--- begin ---

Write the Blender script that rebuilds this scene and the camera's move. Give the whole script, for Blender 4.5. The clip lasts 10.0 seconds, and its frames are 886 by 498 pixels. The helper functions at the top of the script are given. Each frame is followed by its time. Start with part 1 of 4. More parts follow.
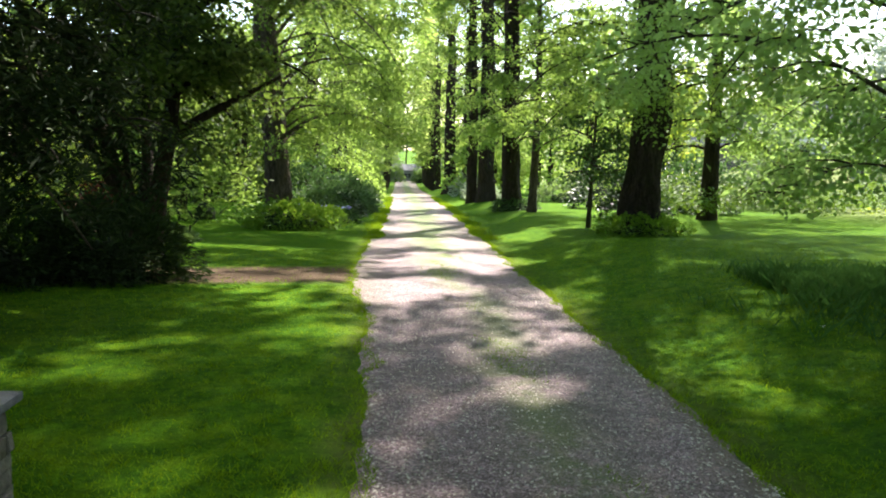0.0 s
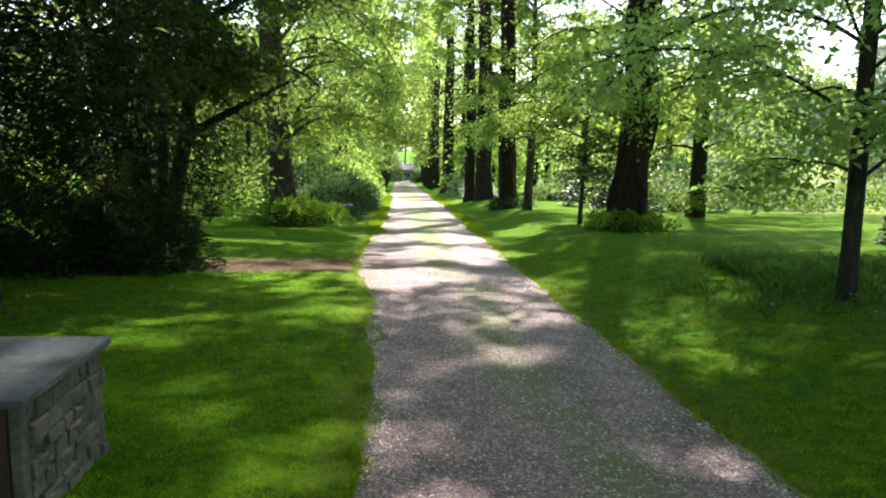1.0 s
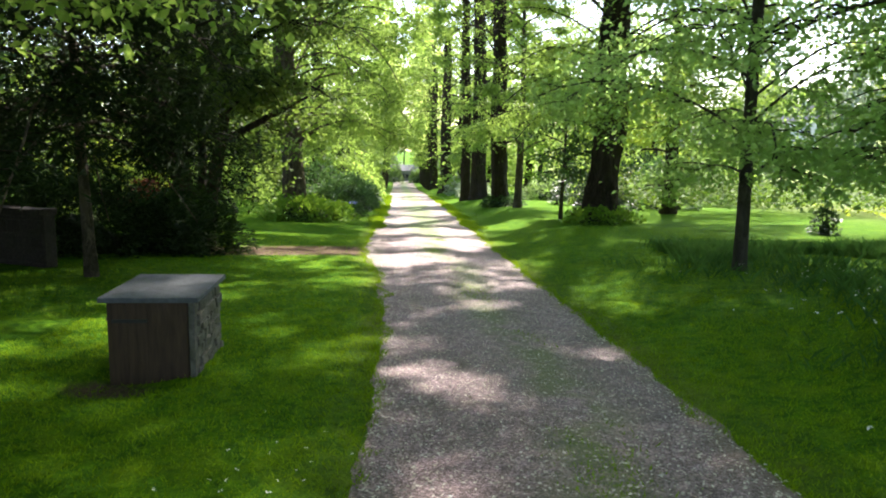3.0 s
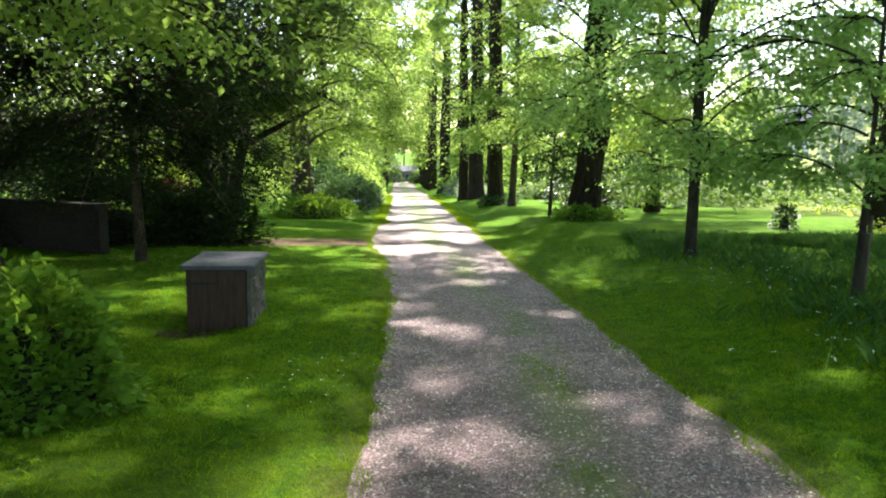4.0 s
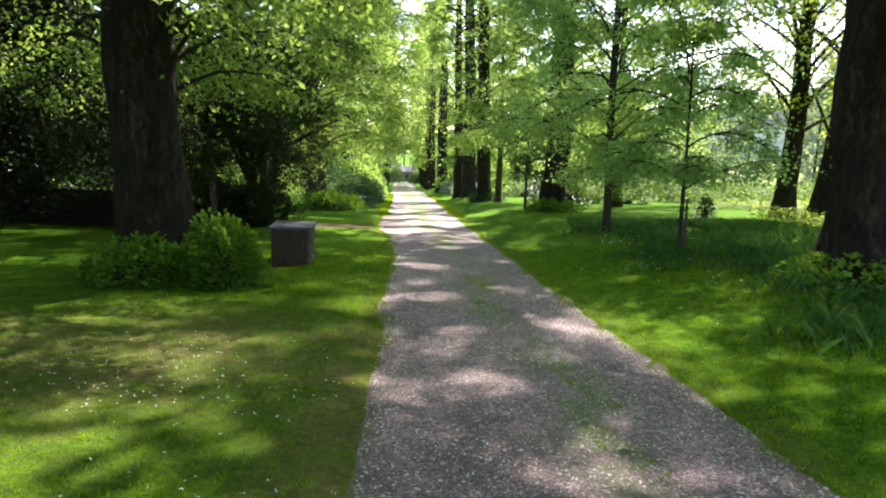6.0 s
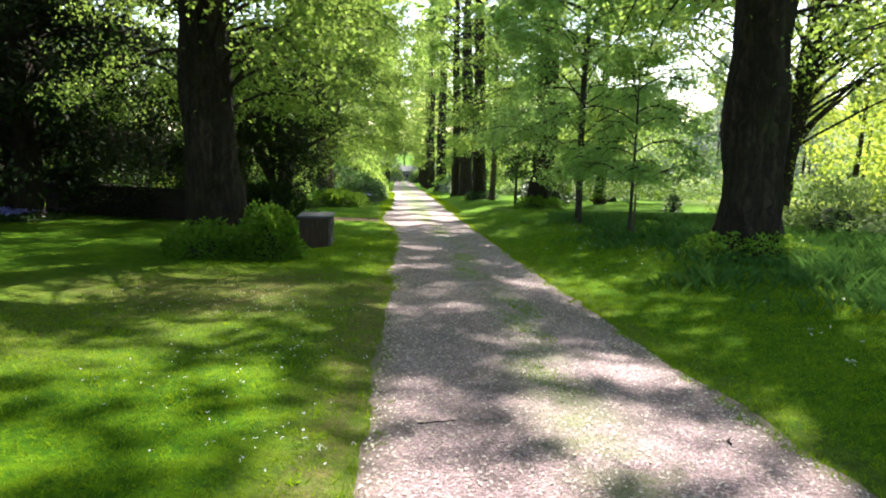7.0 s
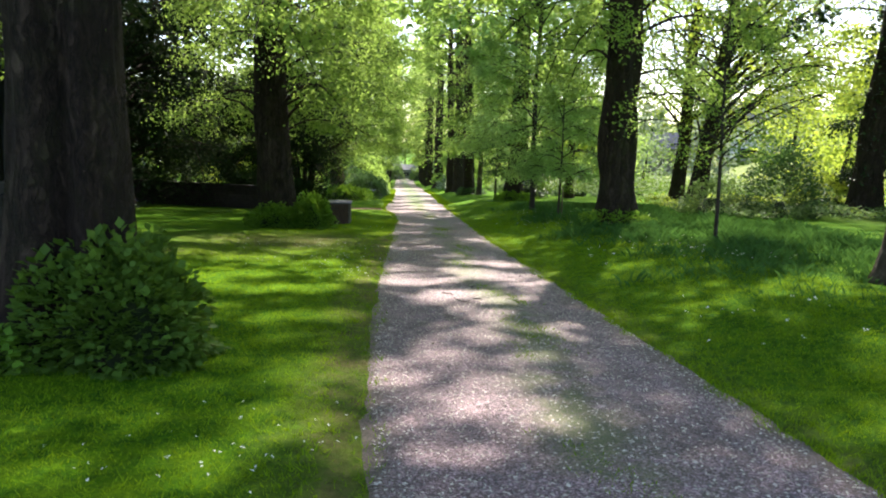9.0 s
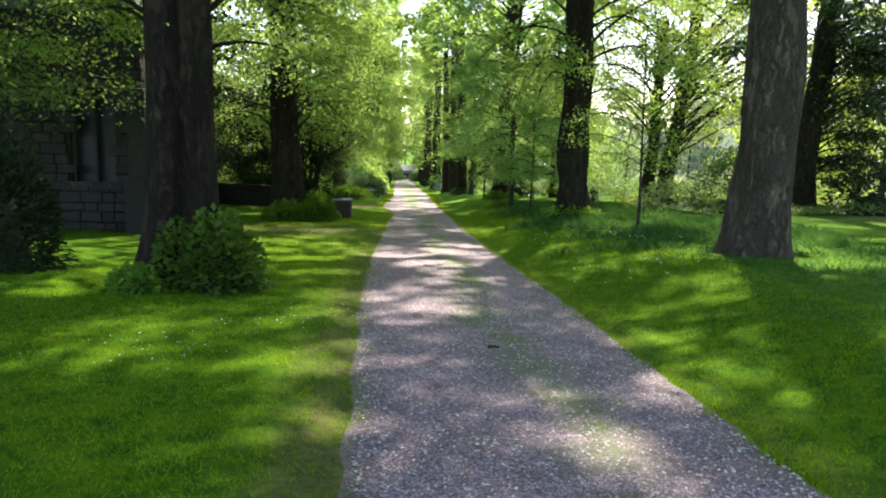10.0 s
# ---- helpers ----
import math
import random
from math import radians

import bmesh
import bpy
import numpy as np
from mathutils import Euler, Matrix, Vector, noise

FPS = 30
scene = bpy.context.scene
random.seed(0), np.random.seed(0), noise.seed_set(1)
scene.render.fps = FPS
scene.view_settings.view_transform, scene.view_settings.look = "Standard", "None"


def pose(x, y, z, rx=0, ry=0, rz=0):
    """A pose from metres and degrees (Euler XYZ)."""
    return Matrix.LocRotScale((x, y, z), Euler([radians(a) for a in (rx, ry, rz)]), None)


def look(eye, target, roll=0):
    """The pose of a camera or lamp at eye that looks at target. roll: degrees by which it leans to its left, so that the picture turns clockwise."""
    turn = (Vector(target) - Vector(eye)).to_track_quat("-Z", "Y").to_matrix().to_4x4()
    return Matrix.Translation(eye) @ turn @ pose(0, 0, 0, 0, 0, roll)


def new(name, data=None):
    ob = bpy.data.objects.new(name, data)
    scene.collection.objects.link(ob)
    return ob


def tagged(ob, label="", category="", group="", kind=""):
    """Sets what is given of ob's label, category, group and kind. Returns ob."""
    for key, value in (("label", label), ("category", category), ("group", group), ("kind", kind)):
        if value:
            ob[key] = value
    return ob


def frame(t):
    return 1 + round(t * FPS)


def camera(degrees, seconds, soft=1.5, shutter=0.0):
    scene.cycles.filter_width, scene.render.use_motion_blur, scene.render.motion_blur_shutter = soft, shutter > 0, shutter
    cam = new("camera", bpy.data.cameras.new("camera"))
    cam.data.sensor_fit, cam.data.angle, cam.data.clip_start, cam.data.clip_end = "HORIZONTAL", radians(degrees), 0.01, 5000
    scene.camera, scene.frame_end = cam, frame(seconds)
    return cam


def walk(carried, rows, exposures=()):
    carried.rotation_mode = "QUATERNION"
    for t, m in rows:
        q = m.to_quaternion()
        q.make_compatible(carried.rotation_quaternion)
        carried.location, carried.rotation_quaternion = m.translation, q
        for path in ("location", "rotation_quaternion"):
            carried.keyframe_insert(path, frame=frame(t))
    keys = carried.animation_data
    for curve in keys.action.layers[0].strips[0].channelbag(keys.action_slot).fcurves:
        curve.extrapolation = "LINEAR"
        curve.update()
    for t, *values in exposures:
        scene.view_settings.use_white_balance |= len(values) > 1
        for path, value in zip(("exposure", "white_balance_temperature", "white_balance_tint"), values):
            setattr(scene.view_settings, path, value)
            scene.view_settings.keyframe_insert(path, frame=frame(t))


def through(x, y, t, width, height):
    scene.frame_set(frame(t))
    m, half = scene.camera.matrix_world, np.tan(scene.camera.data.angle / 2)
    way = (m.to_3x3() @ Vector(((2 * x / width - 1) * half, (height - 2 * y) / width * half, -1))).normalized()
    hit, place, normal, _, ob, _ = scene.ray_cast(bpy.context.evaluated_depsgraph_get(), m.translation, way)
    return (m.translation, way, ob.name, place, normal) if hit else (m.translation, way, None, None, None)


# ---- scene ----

--- end ---

WORK TO DO: Return the whole listing, word for word, and leave out every picture.

EXPECTED OUTPUT:
Write the Blender script that rebuilds this scene and the camera's move. Give the whole script, for Blender 4.5. The clip lasts 10.0 seconds, and its frames are 886 by 498 pixels. The helper functions at the top of the script are given. Each frame is followed by its time. Start with part 1 of 4. More parts follow.
0.0 s
1.0 s
3.0 s
4.0 s
6.0 s
7.0 s
9.0 s
10.0 s
# ---- helpers ----
import math
import random
from math import radians

import bmesh
import bpy
import numpy as np
from mathutils import Euler, Matrix, Vector, noise

FPS = 30
scene = bpy.context.scene
random.seed(0), np.random.seed(0), noise.seed_set(1)
scene.render.fps = FPS
scene.view_settings.view_transform, scene.view_settings.look = "Standard", "None"


def pose(x, y, z, rx=0, ry=0, rz=0):
    """A pose from metres and degrees (Euler XYZ)."""
    return Matrix.LocRotScale((x, y, z), Euler([radians(a) for a in (rx, ry, rz)]), None)


def look(eye, target, roll=0):
    """The pose of a camera or lamp at eye that looks at target. roll: degrees by which it leans to its left, so that the picture turns clockwise."""
    turn = (Vector(target) - Vector(eye)).to_track_quat("-Z", "Y").to_matrix().to_4x4()
    return Matrix.Translation(eye) @ turn @ pose(0, 0, 0, 0, 0, roll)


def new(name, data=None):
    ob = bpy.data.objects.new(name, data)
    scene.collection.objects.link(ob)
    return ob


def tagged(ob, label="", category="", group="", kind=""):
    """Sets what is given of ob's label, category, group and kind. Returns ob."""
    for key, value in (("label", label), ("category", category), ("group", group), ("kind", kind)):
        if value:
            ob[key] = value
    return ob


def frame(t):
    return 1 + round(t * FPS)


def camera(degrees, seconds, soft=1.5, shutter=0.0):
    scene.cycles.filter_width, scene.render.use_motion_blur, scene.render.motion_blur_shutter = soft, shutter > 0, shutter
    cam = new("camera", bpy.data.cameras.new("camera"))
    cam.data.sensor_fit, cam.data.angle, cam.data.clip_start, cam.data.clip_end = "HORIZONTAL", radians(degrees), 0.01, 5000
    scene.camera, scene.frame_end = cam, frame(seconds)
    return cam


def walk(carried, rows, exposures=()):
    carried.rotation_mode = "QUATERNION"
    for t, m in rows:
        q = m.to_quaternion()
        q.make_compatible(carried.rotation_quaternion)
        carried.location, carried.rotation_quaternion = m.translation, q
        for path in ("location", "rotation_quaternion"):
            carried.keyframe_insert(path, frame=frame(t))
    keys = carried.animation_data
    for curve in keys.action.layers[0].strips[0].channelbag(keys.action_slot).fcurves:
        curve.extrapolation = "LINEAR"
        curve.update()
    for t, *values in exposures:
        scene.view_settings.use_white_balance |= len(values) > 1
        for path, value in zip(("exposure", "white_balance_temperature", "white_balance_tint"), values):
            setattr(scene.view_settings, path, value)
            scene.view_settings.keyframe_insert(path, frame=frame(t))


def through(x, y, t, width, height):
    scene.frame_set(frame(t))
    m, half = scene.camera.matrix_world, np.tan(scene.camera.data.angle / 2)
    way = (m.to_3x3() @ Vector(((2 * x / width - 1) * half, (height - 2 * y) / width * half, -1))).normalized()
    hit, place, normal, _, ob, _ = scene.ray_cast(bpy.context.evaluated_depsgraph_get(), m.translation, way)
    return (m.translation, way, ob.name, place, normal) if hit else (m.translation, way, None, None, None)


# ---- scene ----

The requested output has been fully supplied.